Liyana Kayali

Liyana Kayali

Research Topics
A “Third Way”: Radical Incrementalism as a Transformative Mode of Resistance Between Direct Action and Inert ‘Resilience’ in the Occupied Palestinian Territories

Women’s Political Activism in the Occupied Palestinian Territories: Navigating Gendered Palestinian Authority and Israeli Repression

Reimagining Alternative Feminist Possibilities in Palestine: Subverting the Human-Security Paradigm through Local Approaches

Dr. Liyana Kayali is a lecturer in Middle Eastern Studies at the Australian National University (ANU). Prior to joining the ANU, Liyana was a research fellow at the School of Law, Politics, and Sociology at the University of Sussex, where she was part of a project examining the use of restorative justice approaches to respond to hate crime and hate incidents on university campuses. She has also previously held a research associate role at the Centre for Gender Studies at the School of Oriental and African Studies (SOAS) at the University of London, and lectured at the School of Politics and International Relations at the ANU.

Liyana’s research interests encompass resistance, gender, restorative justice, social movements, and the Middle East, with a particular focus on Israel-Palestine. She has published in academic and non-academic outlets including Contemporary Justice Review and the Canberra Times. She is also the author of Palestinian Women and Popular Resistance: Perceptions, Attitudes, and Strategies (2020), published as part of Routledge's Studies on the Arab-Israeli Conflict series.

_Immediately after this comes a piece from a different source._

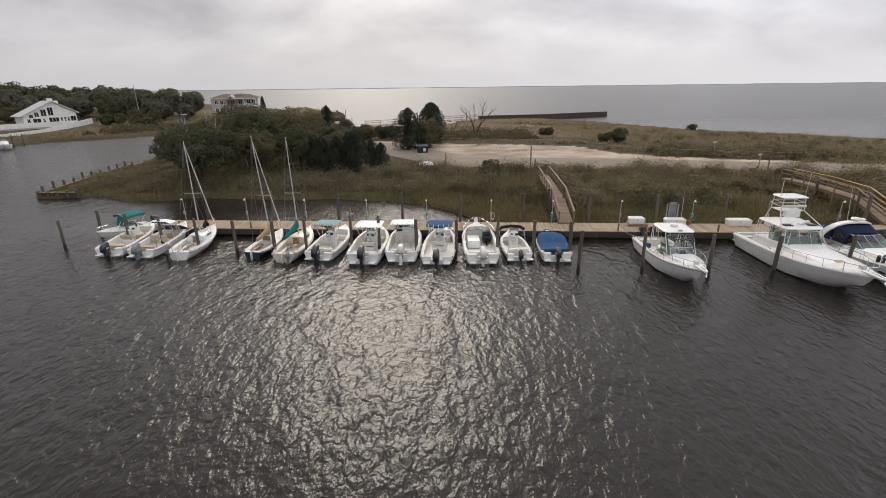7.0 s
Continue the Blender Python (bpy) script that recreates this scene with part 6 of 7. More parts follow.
x, y, r = scatter(1100, 48, 125, 34, 84, verge_band, 18)
half = np.arange(len(x)) % 2
shrubs("shrub_thicket", "grey-green shrubs along the far road verge", x[half == 0], y[half == 0], r, (1.2, 2.8), 360, 0.13, M["leaf_b"], 18, tall=0.82, lobes=8, aspect=1.15)
shrubs("shrub_thicket", "olive and brown shrubs along the far road verge", x[half == 1], y[half == 1], r, (1.0, 2.3), 300, 0.13, M["leaf_d"], 19, tall=0.8, lobes=8, aspect=1.15)
x, y, r = scatter(330, 48, 125, 34, 84, verge_band, 38)
shrubs("shrub_thicket", "darker round shrubs along the far road verge", x, y, r, (1.3, 2.9), 400, 0.13, M["leaf_f"], 38, tall=0.9, lobes=8, aspect=1.15)
x, y, r = scatter(160, 50, 100, 70, 118, lambda a, b, r: signed(a, b, POINT) > 4, 39)
shrubs("shrub_thicket", "scattered dark shrubs on the shore flats", x, y, r, (0.8, 1.6), 200, 0.10, M["leaf_f"], 39, tall=0.8)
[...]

Her research at Columbia Global Centers | Amman will investigate three interrelated projects related to gender, resistance, and conflict transformation in the Occupied Palestinian Territories. The first of these, A “Third Way”: Radical Incrementalism as a Transformative Mode of Resistance, will study how Palestinian women’s search for legitimate and feasible modes of resistance has landed upon a set of tactics characterized by incrementalism, but aiming at transformative social change. Her second project will examine how women in the Occupied Palestinian Territories are navigating the Palestinian Authority’s gendered methods of repression, and how these methods have been enabled by securitized approaches to development in the region. A final project, titled, Reimagining Alternative Feminist Possibilities in Palestine, will explore the potential for community-based and gender-informed justice initiatives to subvert and supersede formal, securitized, institutional approaches in Palestine.